Abstract

Saverio Salvioni, Cava di Ravaccione, 1810–1813 (Source: Archivio di Stato Massa e Pontremoli)   Marble extraction in the Italian Apuan Alps has been known since Roman times, and its historical importance is symbolized by masterpieces of Western art history. However, the Carrara marble industry has recently received harsh criticism for operating in the protected area of the Apuan Alps Regional Park, recognized by UNESCO since 2015. Environmental and social concerns about mining have arisen from the extreme acceleration of all the productive phases of the extractive industry. From the mid-twentieth century, the exploitation of geological deposits of marble grew exponentially thanks to the development of powerful extraction technologies and a global export economy that creates only relatively few occupations in Carrara. Within this context, photographic and cinematographic projects have increasingly focused on the environmental risks created by the marble mining industry.

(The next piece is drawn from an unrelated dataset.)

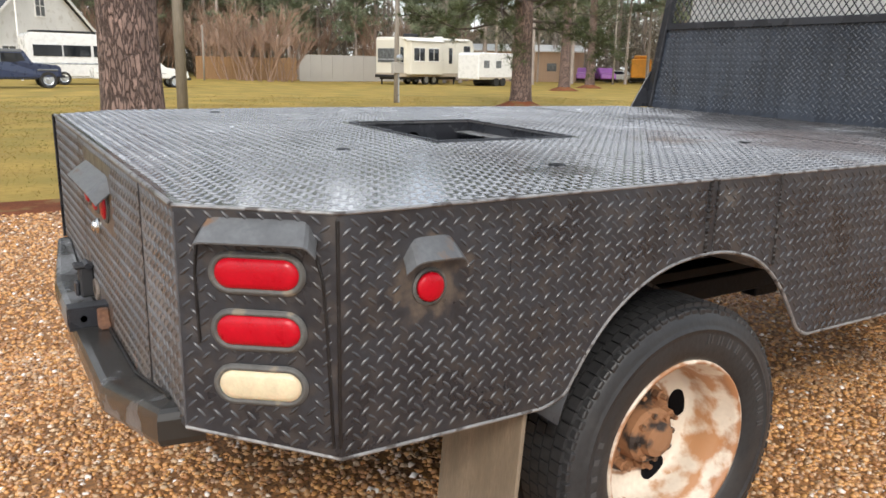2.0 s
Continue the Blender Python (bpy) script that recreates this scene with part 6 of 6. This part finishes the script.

This article shows how visual representations of Carrara have changed in recent years via an analysis of three case studies: the internationally acclaimed documentary Anthropocene: The Human Epoch (2018), the climbing project and Italian short film Carie (Cavity 2019), and Lorenzo Shoubridge’s naturalistic photographs in Apuane: terre selvagge (Apuan Wildlands 2018). These case studies offer an innovative perspective on the landscapes of marble extraction. Previously, these landscapes were represented following other visual trends emphasizing the technological sublime found in the geometric shapes of the white quarries, the working conditions of marble laborers, and the myth of the purity of marble used in artistic sculptures. The three examples analyzed in this paper attempt to go ‘beyond the whiteness’ by focusing on the scale of environmental destruction (Anthropocene: The Human Epoch), the more-thanhuman perspective (Apuane terre selvagge), and the social struggle for preserving a mountain region through creative solutions (Carie). In other words, new aesthetic and ethical sensibilities are challenging established twentieth-century narratives of the Carrara marble quarries by focusing on a new element: the environment.